On a global scale, if we meet the carbon emissions target, poorer countries such as Bangladesh and Indonesia might see a smaller rise in sea levels, but if we fail, these countries will be unable to cope with it, compared to rich countries such as the USA.

It is crucial that there is global leadership from the United States on this matter. Looking at the Democratic primary, there can be no doubt as to who is best suited to rise to this historic moment.
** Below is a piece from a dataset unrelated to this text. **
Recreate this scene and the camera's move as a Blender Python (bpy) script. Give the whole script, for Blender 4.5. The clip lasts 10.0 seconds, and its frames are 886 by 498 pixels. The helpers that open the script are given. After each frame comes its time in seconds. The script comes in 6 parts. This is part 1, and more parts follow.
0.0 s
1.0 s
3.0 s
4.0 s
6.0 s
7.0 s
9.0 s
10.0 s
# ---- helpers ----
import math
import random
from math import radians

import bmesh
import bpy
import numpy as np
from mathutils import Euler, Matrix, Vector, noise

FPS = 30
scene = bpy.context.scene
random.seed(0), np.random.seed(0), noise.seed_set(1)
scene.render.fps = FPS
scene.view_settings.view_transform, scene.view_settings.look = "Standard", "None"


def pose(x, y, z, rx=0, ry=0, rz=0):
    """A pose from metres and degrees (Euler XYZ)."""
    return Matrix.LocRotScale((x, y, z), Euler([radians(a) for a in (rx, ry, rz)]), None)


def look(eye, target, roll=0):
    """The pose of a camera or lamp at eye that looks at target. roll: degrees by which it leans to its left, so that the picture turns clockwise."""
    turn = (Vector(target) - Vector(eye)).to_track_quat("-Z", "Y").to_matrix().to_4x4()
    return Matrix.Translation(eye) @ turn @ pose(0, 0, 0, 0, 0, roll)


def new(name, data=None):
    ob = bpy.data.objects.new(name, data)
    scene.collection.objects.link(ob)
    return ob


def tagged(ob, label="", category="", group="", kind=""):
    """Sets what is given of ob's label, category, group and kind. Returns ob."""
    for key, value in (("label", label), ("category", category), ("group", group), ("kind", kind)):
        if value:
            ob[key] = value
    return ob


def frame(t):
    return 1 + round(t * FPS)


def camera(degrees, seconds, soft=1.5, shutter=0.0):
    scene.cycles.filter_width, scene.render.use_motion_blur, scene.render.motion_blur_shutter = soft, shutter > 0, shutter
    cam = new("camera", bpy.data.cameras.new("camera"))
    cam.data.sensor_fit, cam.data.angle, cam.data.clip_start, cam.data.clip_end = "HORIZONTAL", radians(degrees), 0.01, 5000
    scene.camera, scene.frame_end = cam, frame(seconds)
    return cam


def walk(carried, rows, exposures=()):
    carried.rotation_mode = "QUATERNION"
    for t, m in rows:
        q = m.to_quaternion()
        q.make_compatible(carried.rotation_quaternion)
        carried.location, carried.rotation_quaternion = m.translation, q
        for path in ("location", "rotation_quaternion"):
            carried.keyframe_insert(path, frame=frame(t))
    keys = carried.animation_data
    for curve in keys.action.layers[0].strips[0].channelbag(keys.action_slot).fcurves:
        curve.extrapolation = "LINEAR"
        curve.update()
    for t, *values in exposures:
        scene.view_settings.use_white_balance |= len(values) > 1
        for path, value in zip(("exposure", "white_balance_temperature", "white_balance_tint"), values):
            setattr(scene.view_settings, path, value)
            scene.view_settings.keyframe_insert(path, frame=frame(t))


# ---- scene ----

So start taking an interest because you are affected by the result of the elections no matter who you are, where you are. Whether you are a cocoa farmer in Africa whose crop failed due to excessive heat or drought or the people in the small town of Bihar, India whose house flooded due to the melting of glaciers, or simply a tiger in Sunderbans forests in Bangladesh, whose source of fresh water is contaminated by the rising sea level. Next time when Paul Krugman, a waste of a Nobel Prize for economics, gives you a lecture about the behaviour of Bernie Sanders, tell him to sod off. And I suggest you better start educating your American friends who claim not to care. If Clinton is elected, it’s not America who will pay the price but the whole world.